Google’s Project Fuchsia – the long rumoured successor to Android – is alive and well and might even arrive on devices within three years, according to a new report.

Bloomberg sources within the Fuchsia team say Google has a team of over 100 engineers beavering away on the project. The goal? To create one operating system to run on all of Google’s hardware.

The Pixel phones, Home speakers, first and third-party Chromebook laptops, the Chromecast devices and other pieces of smart home tech would all – eventually – run on Fuchsia the sources say. Ultimately this would replace both Android and the Chrome OS within 5-years.

The report says:

According to one of the people, engineers have said they want to embed Fuchsia on connected home devices, such as voice-controlled speakers, within three years, then move on to larger machines such as laptops. Ultimately the team aspires to swap in their system for Android, the software that powers more than three quarters of the world’s smartphones, said the people, who asked not to be identified discussing internal matters. The aim is for this to happen in the next half decade, one person said.

However, there continues to be internal debate at Google over the plans for Fuchsia, which has a much greater focus on voice commands and frequent security updates, according to the report.

Related: Android P latest

The roadmap has not been agreed upon by Google CEO Sundar Pichai, despite the overriding drive towards AI services, according to the report. Fuchsia would allow Google’s consumer products to catch up to that vision, the report points out.
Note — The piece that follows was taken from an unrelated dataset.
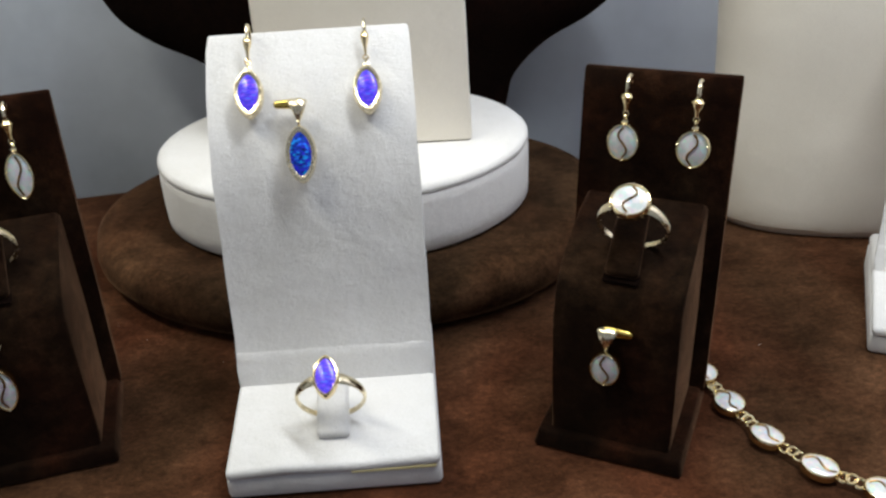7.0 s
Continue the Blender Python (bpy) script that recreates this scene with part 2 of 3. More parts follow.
def extrude_yz(profile, w0, w1, steps=1, r=0.0, seg=2, wave=0.0):
    """A closed outline in y and z, drawn out across x from w0 to w1, with soft edges."""
    xs = [w0 + (w1 - w0) * i / steps for i in range(steps + 1)]
    bm = loft([[(x, y, z) for y, z in profile] for x in xs])
    if r:
        bm.edges.ensure_lookup_table()
        ends = [e for e in bm.edges if all(abs(v.co.x - w0) < 1e-6 for v in e.verts) or all(abs(v.co.x - w1) < 1e-6 for v in e.verts)]
        bmesh.ops.bevel(bm, geom=ends, offset=r, segments=seg, profile=0.5, affect="EDGES")
    if wave:
        for v in bm.verts:
            v.co += Vector((noise.noise(v.co * 0.8), noise.noise(v.co * 0.8 + Vector((9, 3, 1))), 0)) * wave
    return bm


def curve_through(points, n):
    """A smooth line through points in the plane."""
    pts = [Vector(p) for p in points]
    ext = [2 * pts[0] - pts[1]] + pts + [2 * pts[-1] - pts[-2]]
    out = []
    for i in range(1, len(ext) - 2):
        a, b, c, d = ext[i - 1:i + 3]
        for k in range(n):
            u = k / n
            out.append(0.5 * (2 * b + (c - a) * u + (2 * a - 5 * b + 4 * c - d) * u * u + (3 * b - a - 3 * c + d) * u ** 3))
    return [tuple(p) for p in out] + [tuple(pts[-1])]


# ---- the setting ----
FLOOR = -3.46
# the far end of the platform: its own plan, turned and sized into the room
EAST = Matrix.Translation((0.0002, 0.0140, 0)) @ Matrix.Rotation(radians(-0.35), 4, "Z") @ Matrix.Scale(0.962, 4)


def oval_rings(cx, cy, rx, ry, profile, n=96, turn=0.0, wobble=0.0, front=None, full=2.0):
    """Rings of an oval body; profile: inset from the edge, height."""
    rings = []
    c, s = math.cos(radians(turn)), math.sin(radians(turn))
    for inset, z in profile:
        ring = []
        for i in range(n):
            a = 2 * math.pi * i / n
            k = 1 + wobble * noise.noise(Vector((math.cos(a) * 2.2, math.sin(a) * 2.2, z * 0.3)))
            ca, sa = math.cos(a), math.sin(a)
            if sa > 0:
                k /= (abs(ca) ** full + sa ** full) ** (1 / full)
            x, y = (rx - inset) * ca * k, ((front if front and sa < 0 else ry) - inset) * sa * k
            ring.append((cx + c * x - s * y, cy + s * x + c * y, z))
        rings.append(ring)
    return rings


def round_edge(r, top, steps=7, turn=90):
    return [(r - r * math.sin(radians(90 - turn * i / steps)), top - r + r * math.cos(radians(90 - turn * i / steps))) for i in range(steps + 1)]


def build_setting():
    lower = box(-75, 38.5, -60, 20.5, FLOOR - 2, FLOOR, 0)
    tagged(part("floor", lower, SUEDE_RED, smooth=False), "lower shelf floor covered in reddish brown suede", "floor", kind="structure")
    prof = [(0.75, FLOOR), (0.45, FLOOR + 0.6), (0.1, FLOOR + 1.5)] + round_edge(1.15, 0.0) + [(3.5, 0.0), (7, 0.0), (10.5, 0.0), (13.5, 0.0)]
    bm = loft(oval_rings(0, -1.1, 29.9, 17.7, prof, 120, -3.0, 0.004, 15.3, 2.6))
    tagged(part("platform", bm, SUEDE_TABLE, angle=60), "raised oval platform covered in worn brown suede", "platform", kind="structure")
    # back wall and side walls, with thickness
    tagged(part("wall_back", box(-75, 41, 20.0, 21.5, FLOOR - 2, 62, 0), WALL_BACK, smooth=False), "plain blue-grey back panel of the showcase", "wall", kind="structure")
    side = bmesh.new()
    line = [(34.75, -18.1), (25.7, 20.0), (27.3, 20.0), (36.35, -18.1)]
    # the panel leans outward by ten degrees
    loft([[(x + 0.176 * (z - FLOOR), y, z) for x, y in line] for z in (FLOOR - 2, 62)], bm=side)
    tagged(part("wall_right", side, WALL_SIDE, smooth=False), "smooth pale lavender-white side panel leaning slightly outward", "wall", kind="structure")
    tagged(part("wall_left", box(-76.5, -75, -60, 21.5, FLOOR - 2, 62, 0), WALL_BACK, smooth=False), "plain grey side panel of the showcase", "wall", kind="structure")
    tagged(part("ceiling", box(-76.5, 51, -40, 21.5, 62, 64, 0), PLASTER, smooth=False), "plain white showcase ceiling", "ceiling", kind="structure")
    strip = box(-9.8, 0.0, -0.42, 0.34, 0.02, 0.42, 0.10)
    strip.transform(Matrix.Translation((34.1, -14.6, FLOOR)) @ Matrix.Rotation(radians(9), 4, "Z"))
    tagged(part("trim", strip, ACRYLIC), "clear acrylic strip along the shelf edge", "trim", kind="structure")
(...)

Apparently Pichai and his deputy Hiroshi Lockheimer are reluctant to upset the apple cart too much, because of the hundreds of hardware partners and thousands of developers who depend on Android and the Chrome OS in their current form.

Google Fuchsia new UI

Google has been on the record about Fuchsia without necessarily committing to using it for anything. A spokesperson told Bloomberg: “Google views these open-source experiments as an investment in innovation.”